US banks’ portfolios of business loans all but stopped growing in the second half of 2019, as an industrial slowdown crimped loan demand and larger businesses took advantage of cheap financing available in the capital markets.
While commercial and industrial loans held by US banks had grown 1.6 per cent by mid-December, to $2.4tn, all of that growth occurred in the first half of the year, and most of that at midsized and small banks, according to Federal Reserve data.
The pattern is still more pronounced in commercial real estate lending, with some growth persisting on smaller bank balance sheets, while the amount of CRE loans held at the largest banks has begun to decline. In many cases, CRE loans are regarded as business loans by another name, as businesses borrow against their real estate to finance investments or operations.
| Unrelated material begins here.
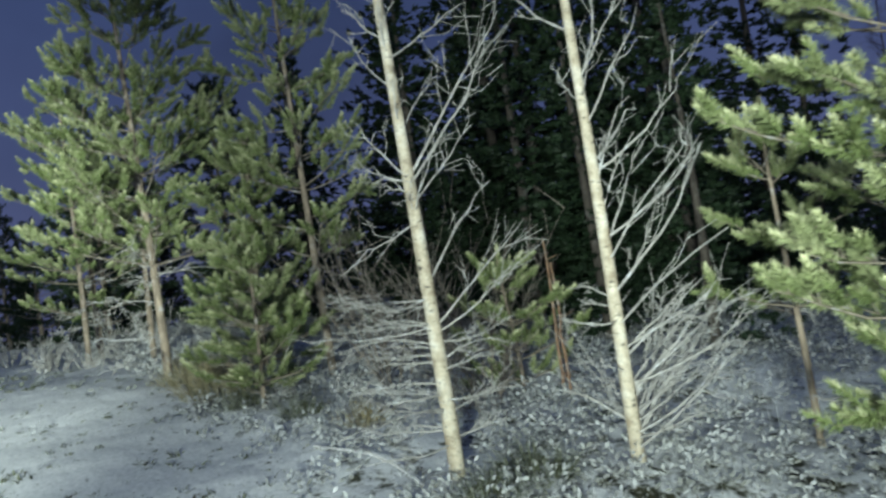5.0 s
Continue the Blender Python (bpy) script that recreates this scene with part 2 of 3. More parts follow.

Analysts say this year’s decline in growth reflects the slowdown in the US industrial economy. In November, the Institute for Supply Management’s survey showed contracting US manufacturing activity for the fourth straight month. For much of the latter half of the year the trade dispute between the US and China has weighed on business sentiment.
Jennifer Piepszak, JPMorgan Chase’s chief financial officer, said confidence among chief executives had improved since the summer but uncertainty remained. “Trade would, of course, top the list there, but the elections in the US will contribute to an uncertain environment in 2020,” she said at a conference this month.
There have also been low overall levels of capital investment. In the fourth quarter, capital expenditure by S&P 500 companies is set to rise by just over 1 per cent, according to Refinitiv. That compares to growth of over 12 per cent a year before, when tax incentives helped boost spending.
Capex is the key driver of big bank lending, and “we’re just not seeing that big capex coming through”, said Brian Klock, bank analyst at Keefe, Bruyette & Woods.
There has been minimal growth at the 25 largest US banks by assets year-to-date. Brian Foran of Autonomous Research attributed the growth differential between large and small banks to the effect of the trade tensions, saying that “tariffs weigh much more heavily on big companies”, which bank with larger institutions.
Banks may also be losing some lending opportunities with larger companies to the junk bond market, where borrowing costs have fallen. US junk bond issuance is up almost 60 per cent in 2019 versus 2018, to $263bn, according to Dealogic.
But even smaller banks, whose clients are less likely to turn to the bond markets, are seeing a slowdown in loan demand. Speaking at an industry conference this month, executives from Comerica, a midsized bank specialising in business lending, said it was seeing a slowdown in middle-market lending in the fourth quarter, offset by better results in commercial real estate and mortgages.
The chief executive of Zions Bancorporation, another midsized bank focused on small businesses, echoed that sentiment, saying that “we’re all seeing [loans] slowing across the industry”.
Low demand for credit from energy companies was another important contributor to the overall slowdown, said Mr Foran of Autonomous, as natural gas prices have fallen to extremely low levels in 2019.
Fed data showed a similar slowdown in overall business lending 2017, but it was followed by a strong recovery last year.
A saving grace for the banks in 2019 has been the vigorous American consumer. Richard Fairbank, chief executive of Capital One, one of the largest card-issuing banks in the US, said this month that he remained “very bullish” about adding new credit-card customers, even late in the economic cycle, and that loan delinquencies are “strong and stable”.
Growth in unsecured consumer loans held by US banks have slowed in 2019, but were still growing at a 4 per cent annual rate as of November, according to the Fed.